What is needed:
All of the lines below are to be printed again exactly; images are excluded from the output.

Supplied data:
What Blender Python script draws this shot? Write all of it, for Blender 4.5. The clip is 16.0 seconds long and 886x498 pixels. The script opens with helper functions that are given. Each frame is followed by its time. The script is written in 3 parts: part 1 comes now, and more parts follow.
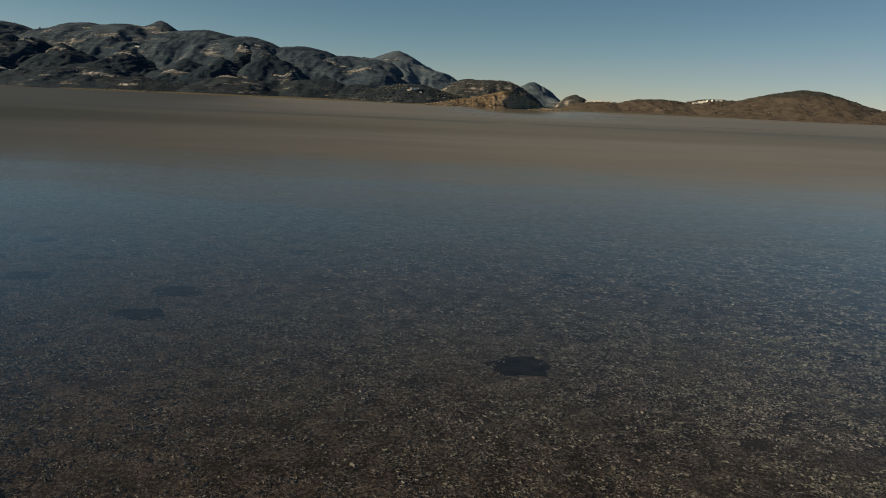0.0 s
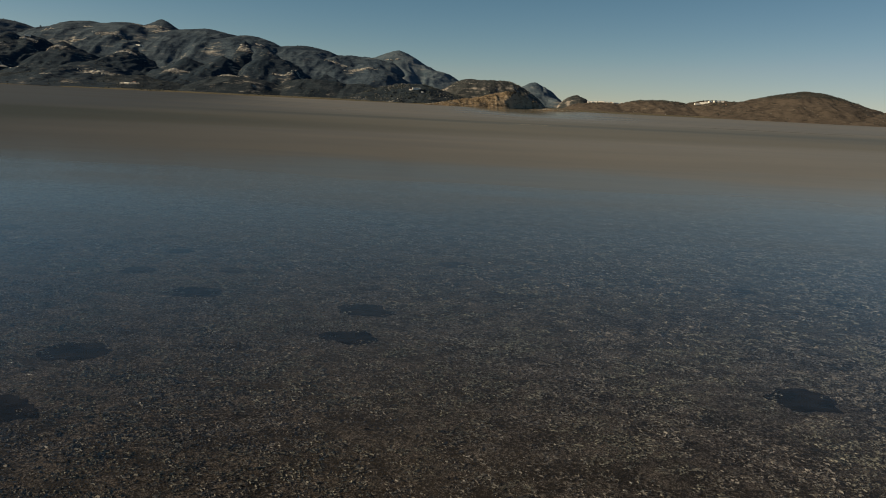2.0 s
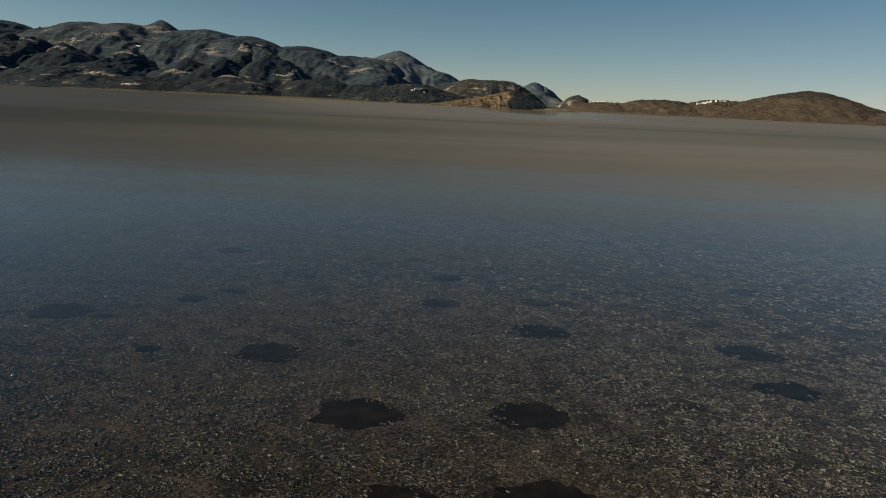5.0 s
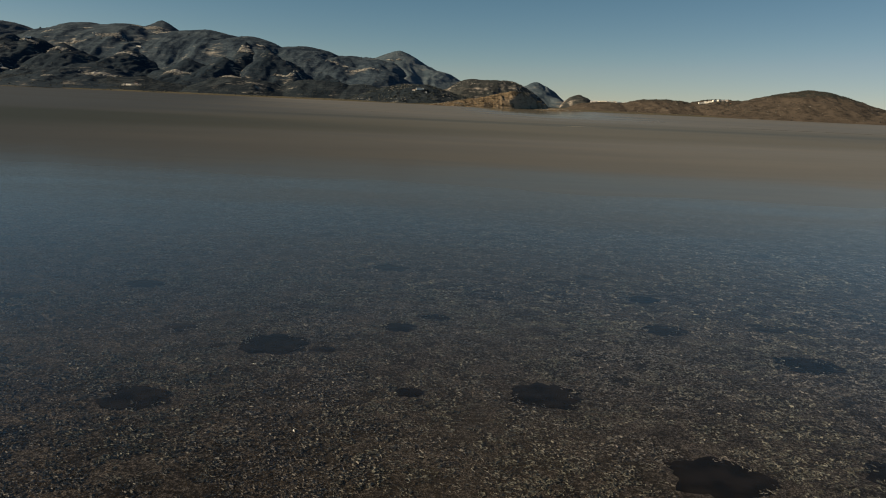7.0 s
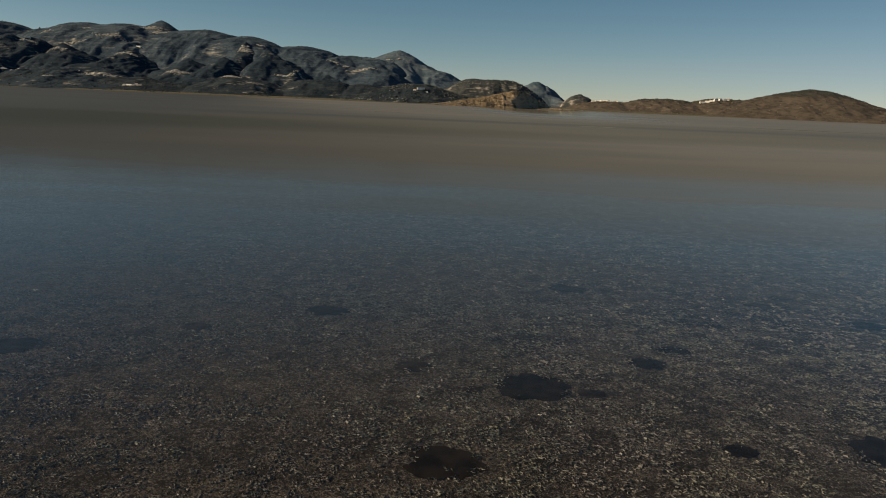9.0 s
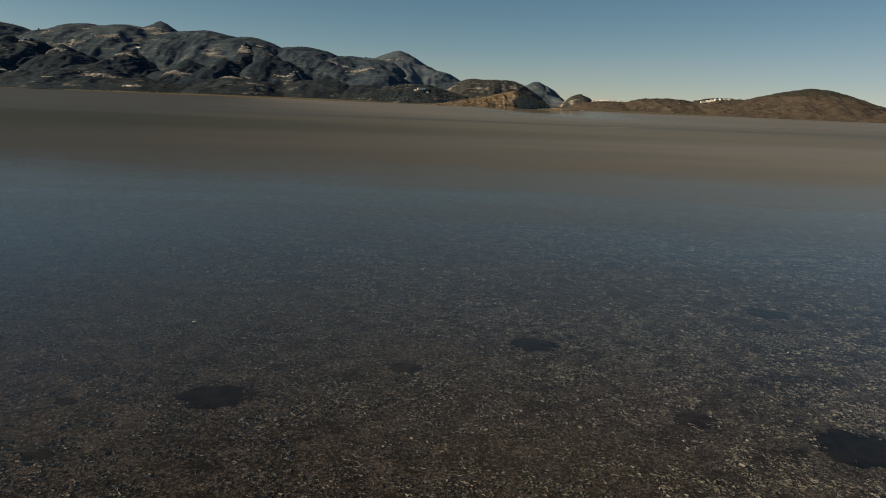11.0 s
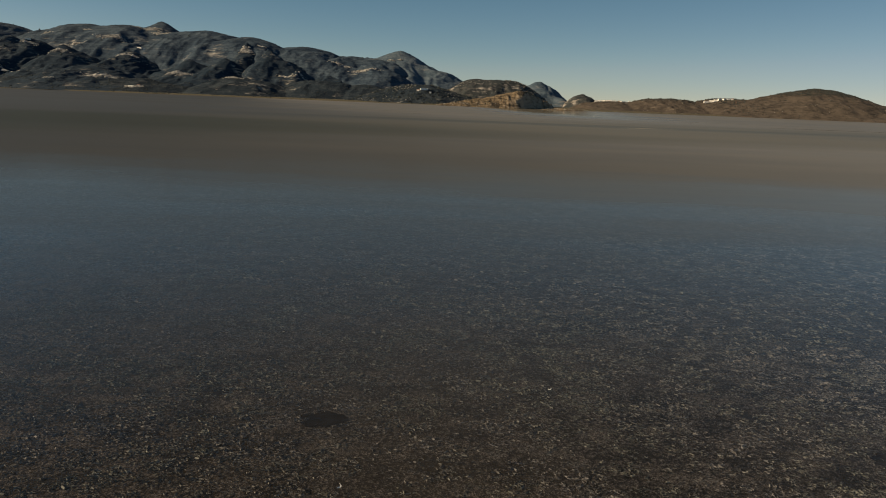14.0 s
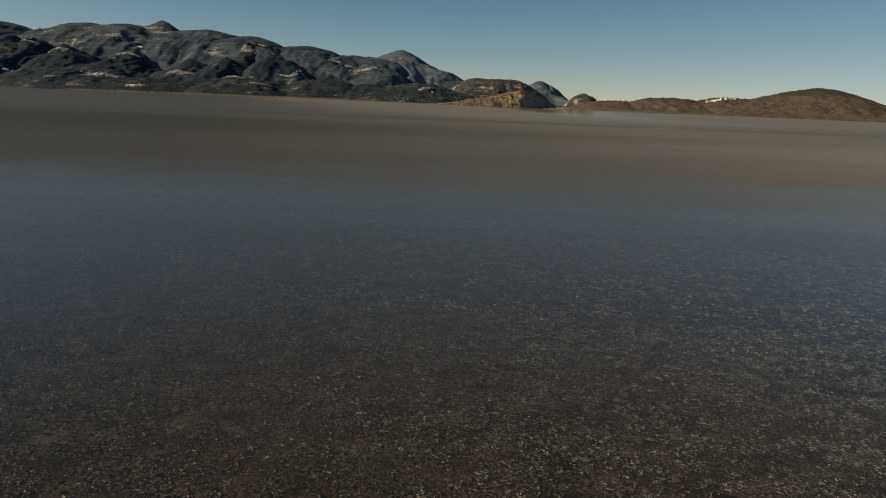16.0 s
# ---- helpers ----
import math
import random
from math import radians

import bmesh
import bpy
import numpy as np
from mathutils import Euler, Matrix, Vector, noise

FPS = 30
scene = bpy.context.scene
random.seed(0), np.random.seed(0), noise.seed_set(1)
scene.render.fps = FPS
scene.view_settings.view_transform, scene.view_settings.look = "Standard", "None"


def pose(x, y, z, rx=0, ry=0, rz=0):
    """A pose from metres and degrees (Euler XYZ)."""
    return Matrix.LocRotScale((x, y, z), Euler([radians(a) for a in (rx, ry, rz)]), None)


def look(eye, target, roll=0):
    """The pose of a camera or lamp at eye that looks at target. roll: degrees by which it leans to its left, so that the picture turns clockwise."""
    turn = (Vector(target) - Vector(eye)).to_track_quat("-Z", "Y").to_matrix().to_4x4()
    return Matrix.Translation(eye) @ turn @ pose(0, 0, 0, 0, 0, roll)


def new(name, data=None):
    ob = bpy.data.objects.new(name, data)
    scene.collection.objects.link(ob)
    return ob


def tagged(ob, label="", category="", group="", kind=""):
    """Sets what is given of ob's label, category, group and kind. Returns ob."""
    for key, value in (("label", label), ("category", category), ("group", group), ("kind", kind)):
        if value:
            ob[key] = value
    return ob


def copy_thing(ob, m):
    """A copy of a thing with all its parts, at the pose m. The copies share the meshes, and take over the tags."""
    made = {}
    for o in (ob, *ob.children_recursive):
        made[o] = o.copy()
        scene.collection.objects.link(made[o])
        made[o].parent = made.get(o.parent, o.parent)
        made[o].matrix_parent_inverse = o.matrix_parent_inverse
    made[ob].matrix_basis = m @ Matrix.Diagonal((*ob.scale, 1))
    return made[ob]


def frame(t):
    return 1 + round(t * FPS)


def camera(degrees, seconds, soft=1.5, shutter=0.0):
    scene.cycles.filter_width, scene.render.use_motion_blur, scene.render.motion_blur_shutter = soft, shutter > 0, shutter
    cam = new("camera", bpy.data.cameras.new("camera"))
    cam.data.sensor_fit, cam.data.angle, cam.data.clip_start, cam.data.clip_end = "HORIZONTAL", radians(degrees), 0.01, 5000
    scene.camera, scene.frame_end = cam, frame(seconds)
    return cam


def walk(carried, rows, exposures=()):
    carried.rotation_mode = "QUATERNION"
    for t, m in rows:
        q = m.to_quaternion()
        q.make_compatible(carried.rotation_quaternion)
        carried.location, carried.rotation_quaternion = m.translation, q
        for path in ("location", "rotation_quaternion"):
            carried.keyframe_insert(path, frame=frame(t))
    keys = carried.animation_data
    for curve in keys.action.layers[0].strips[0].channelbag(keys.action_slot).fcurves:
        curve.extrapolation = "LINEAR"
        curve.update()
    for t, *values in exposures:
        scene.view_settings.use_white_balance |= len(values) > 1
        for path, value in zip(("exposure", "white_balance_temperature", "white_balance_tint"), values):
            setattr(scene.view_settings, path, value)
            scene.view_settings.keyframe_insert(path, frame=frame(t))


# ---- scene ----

Output of the task:
What Blender Python script draws this shot? Write all of it, for Blender 4.5. The clip is 16.0 seconds long and 886x498 pixels. The script opens with helper functions that are given. Each frame is followed by its time. The script is written in 3 parts: part 1 comes now, and more parts follow.
0.0 s
2.0 s
5.0 s
7.0 s
9.0 s
11.0 s
14.0 s
16.0 s
# ---- helpers ----
import math
import random
from math import radians

import bmesh
import bpy
import numpy as np
from mathutils import Euler, Matrix, Vector, noise

FPS = 30
scene = bpy.context.scene
random.seed(0), np.random.seed(0), noise.seed_set(1)
scene.render.fps = FPS
scene.view_settings.view_transform, scene.view_settings.look = "Standard", "None"


def pose(x, y, z, rx=0, ry=0, rz=0):
    """A pose from metres and degrees (Euler XYZ)."""
    return Matrix.LocRotScale((x, y, z), Euler([radians(a) for a in (rx, ry, rz)]), None)


def look(eye, target, roll=0):
    """The pose of a camera or lamp at eye that looks at target. roll: degrees by which it leans to its left, so that the picture turns clockwise."""
    turn = (Vector(target) - Vector(eye)).to_track_quat("-Z", "Y").to_matrix().to_4x4()
    return Matrix.Translation(eye) @ turn @ pose(0, 0, 0, 0, 0, roll)


def new(name, data=None):
    ob = bpy.data.objects.new(name, data)
    scene.collection.objects.link(ob)
    return ob


def tagged(ob, label="", category="", group="", kind=""):
    """Sets what is given of ob's label, category, group and kind. Returns ob."""
    for key, value in (("label", label), ("category", category), ("group", group), ("kind", kind)):
        if value:
            ob[key] = value
    return ob


def copy_thing(ob, m):
    """A copy of a thing with all its parts, at the pose m. The copies share the meshes, and take over the tags."""
    made = {}
    for o in (ob, *ob.children_recursive):
        made[o] = o.copy()
        scene.collection.objects.link(made[o])
        made[o].parent = made.get(o.parent, o.parent)
        made[o].matrix_parent_inverse = o.matrix_parent_inverse
    made[ob].matrix_basis = m @ Matrix.Diagonal((*ob.scale, 1))
    return made[ob]


def frame(t):
    return 1 + round(t * FPS)


def camera(degrees, seconds, soft=1.5, shutter=0.0):
    scene.cycles.filter_width, scene.render.use_motion_blur, scene.render.motion_blur_shutter = soft, shutter > 0, shutter
    cam = new("camera", bpy.data.cameras.new("camera"))
    cam.data.sensor_fit, cam.data.angle, cam.data.clip_start, cam.data.clip_end = "HORIZONTAL", radians(degrees), 0.01, 5000
    scene.camera, scene.frame_end = cam, frame(seconds)
    return cam


def walk(carried, rows, exposures=()):
    carried.rotation_mode = "QUATERNION"
    for t, m in rows:
        q = m.to_quaternion()
        q.make_compatible(carried.rotation_quaternion)
        carried.location, carried.rotation_quaternion = m.translation, q
        for path in ("location", "rotation_quaternion"):
            carried.keyframe_insert(path, frame=frame(t))
    keys = carried.animation_data
    for curve in keys.action.layers[0].strips[0].channelbag(keys.action_slot).fcurves:
        curve.extrapolation = "LINEAR"
        curve.update()
    for t, *values in exposures:
        scene.view_settings.use_white_balance |= len(values) > 1
        for path, value in zip(("exposure", "white_balance_temperature", "white_balance_tint"), values):
            setattr(scene.view_settings, path, value)
            scene.view_settings.keyframe_insert(path, frame=frame(t))


# ---- scene ----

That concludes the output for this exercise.